**Exercise task**.
Check every line below for the word "scene" and show those that hold it.

::: Given data :::

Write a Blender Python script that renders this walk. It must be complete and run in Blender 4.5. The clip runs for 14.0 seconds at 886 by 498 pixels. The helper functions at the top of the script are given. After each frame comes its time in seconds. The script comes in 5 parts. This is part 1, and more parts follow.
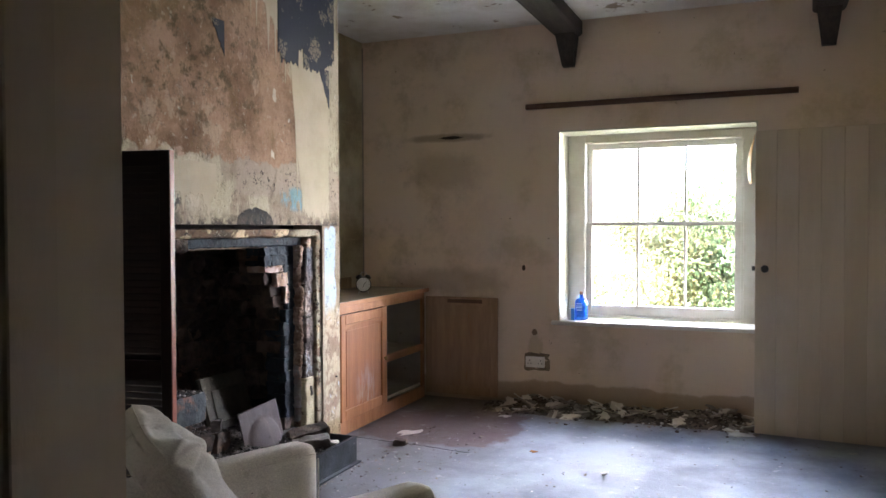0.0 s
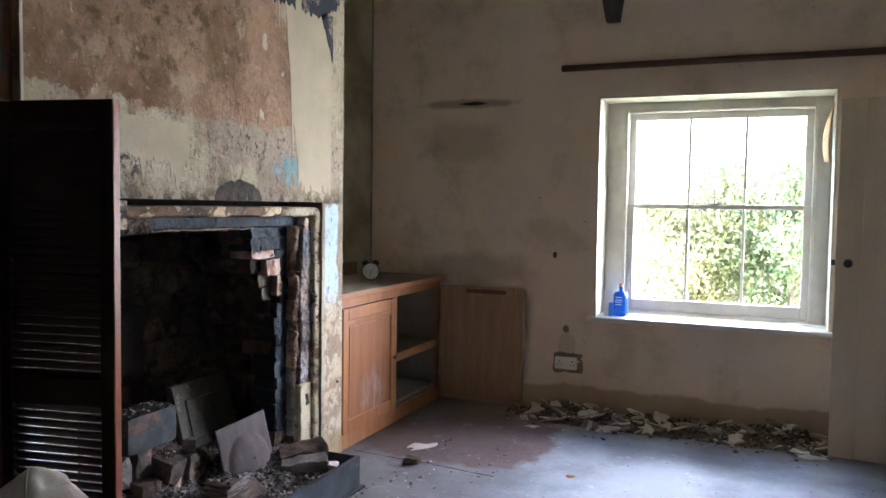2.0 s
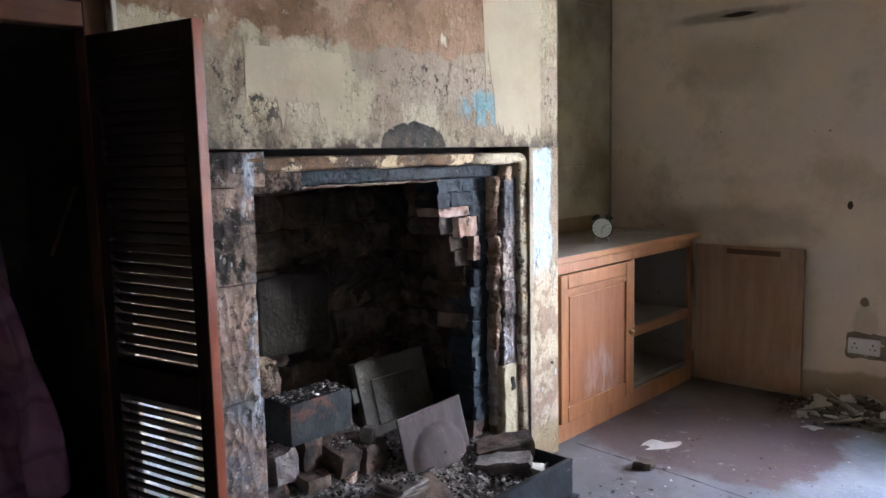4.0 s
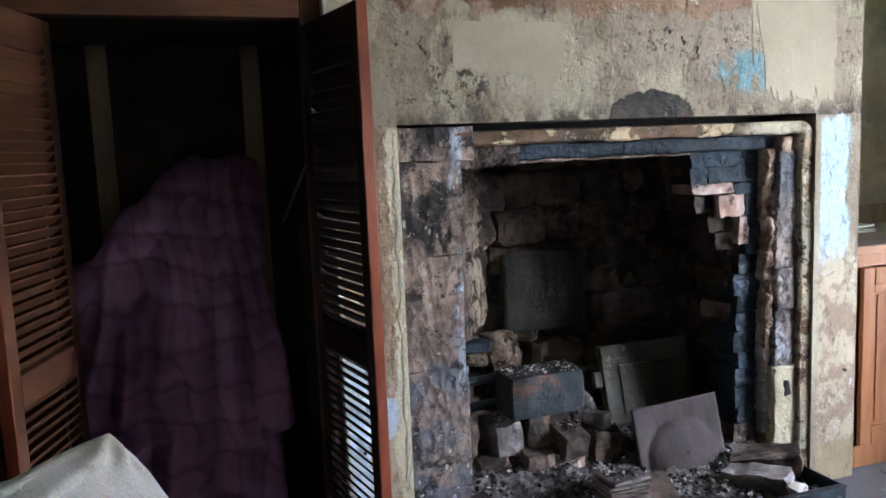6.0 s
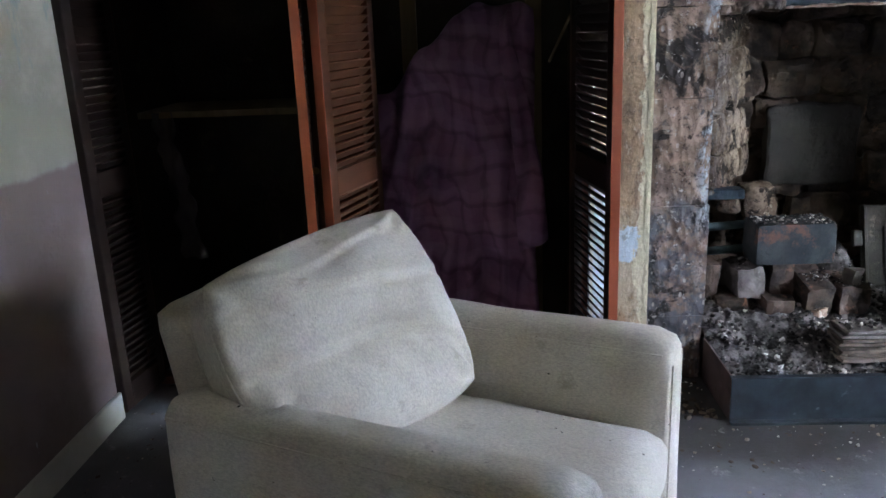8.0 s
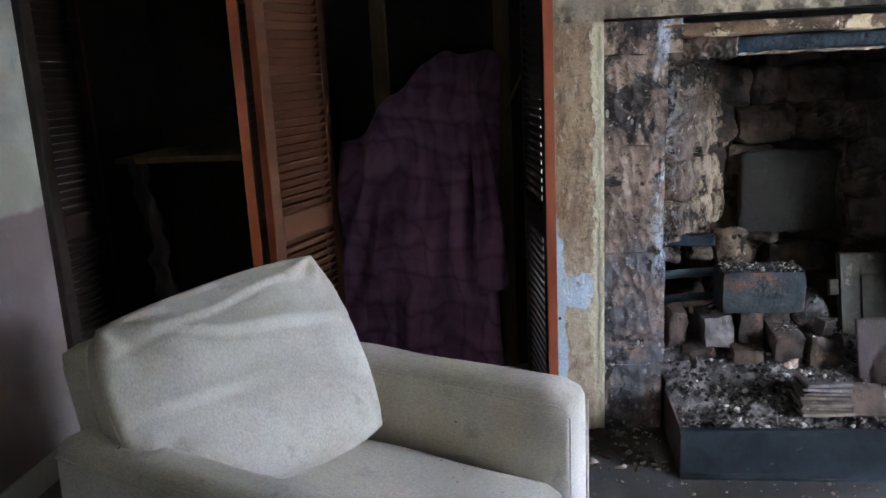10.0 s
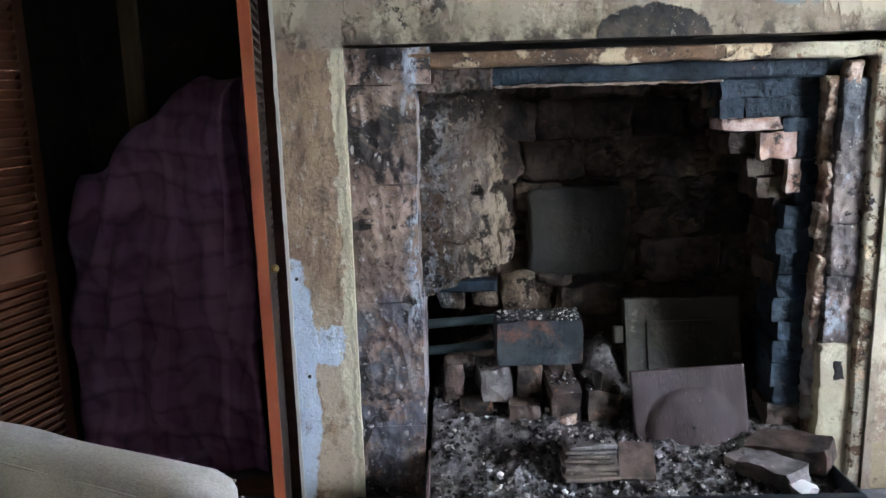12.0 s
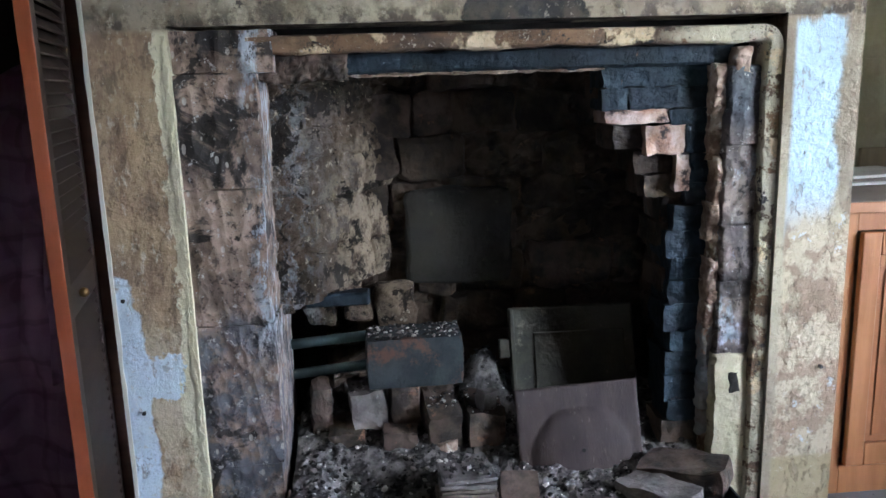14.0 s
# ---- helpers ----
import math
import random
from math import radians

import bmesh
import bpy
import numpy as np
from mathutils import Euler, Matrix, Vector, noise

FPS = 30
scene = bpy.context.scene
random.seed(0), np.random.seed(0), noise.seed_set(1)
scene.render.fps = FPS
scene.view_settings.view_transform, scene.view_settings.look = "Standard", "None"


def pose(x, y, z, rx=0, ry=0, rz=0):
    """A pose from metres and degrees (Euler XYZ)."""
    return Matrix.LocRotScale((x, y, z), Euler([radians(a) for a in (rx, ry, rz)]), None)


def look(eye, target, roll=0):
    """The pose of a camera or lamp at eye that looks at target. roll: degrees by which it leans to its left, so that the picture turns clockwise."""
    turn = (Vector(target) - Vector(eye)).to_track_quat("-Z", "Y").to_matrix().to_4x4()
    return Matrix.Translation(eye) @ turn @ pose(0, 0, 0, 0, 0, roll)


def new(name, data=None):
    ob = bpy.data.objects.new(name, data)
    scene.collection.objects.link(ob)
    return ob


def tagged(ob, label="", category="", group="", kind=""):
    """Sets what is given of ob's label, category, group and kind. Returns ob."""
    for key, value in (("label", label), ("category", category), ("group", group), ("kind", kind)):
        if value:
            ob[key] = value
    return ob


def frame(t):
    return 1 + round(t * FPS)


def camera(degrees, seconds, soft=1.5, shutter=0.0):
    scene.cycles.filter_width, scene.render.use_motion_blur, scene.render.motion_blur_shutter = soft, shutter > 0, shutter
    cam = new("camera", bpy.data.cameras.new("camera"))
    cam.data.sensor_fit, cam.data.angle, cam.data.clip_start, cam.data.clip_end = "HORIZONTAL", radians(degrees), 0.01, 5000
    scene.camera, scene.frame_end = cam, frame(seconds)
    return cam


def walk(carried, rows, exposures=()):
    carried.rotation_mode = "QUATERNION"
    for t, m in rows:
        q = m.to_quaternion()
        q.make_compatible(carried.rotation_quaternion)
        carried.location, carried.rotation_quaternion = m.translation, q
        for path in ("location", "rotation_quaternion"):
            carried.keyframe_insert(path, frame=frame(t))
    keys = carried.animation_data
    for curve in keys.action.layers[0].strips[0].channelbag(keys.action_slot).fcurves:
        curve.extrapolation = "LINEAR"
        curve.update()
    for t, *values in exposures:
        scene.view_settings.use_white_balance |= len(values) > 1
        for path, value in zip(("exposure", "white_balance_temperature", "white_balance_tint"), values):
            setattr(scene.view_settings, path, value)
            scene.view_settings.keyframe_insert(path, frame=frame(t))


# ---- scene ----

:::

**Full output**.
scene = bpy.context.scene
scene.render.fps = FPS
scene.view_settings.view_transform, scene.view_settings.look = "Standard", "None"
    scene.collection.objects.link(ob)
    scene.cycles.filter_width, scene.render.use_motion_blur, scene.render.motion_blur_shutter = soft, shutter > 0, shutter
    scene.camera, scene.frame_end = cam, frame(seconds)
        scene.view_settings.use_white_balance |= len(values) > 1
            setattr(scene.view_settings, path, value)
            scene.view_settings.keyframe_insert(path, frame=frame(t))
# ---- scene ----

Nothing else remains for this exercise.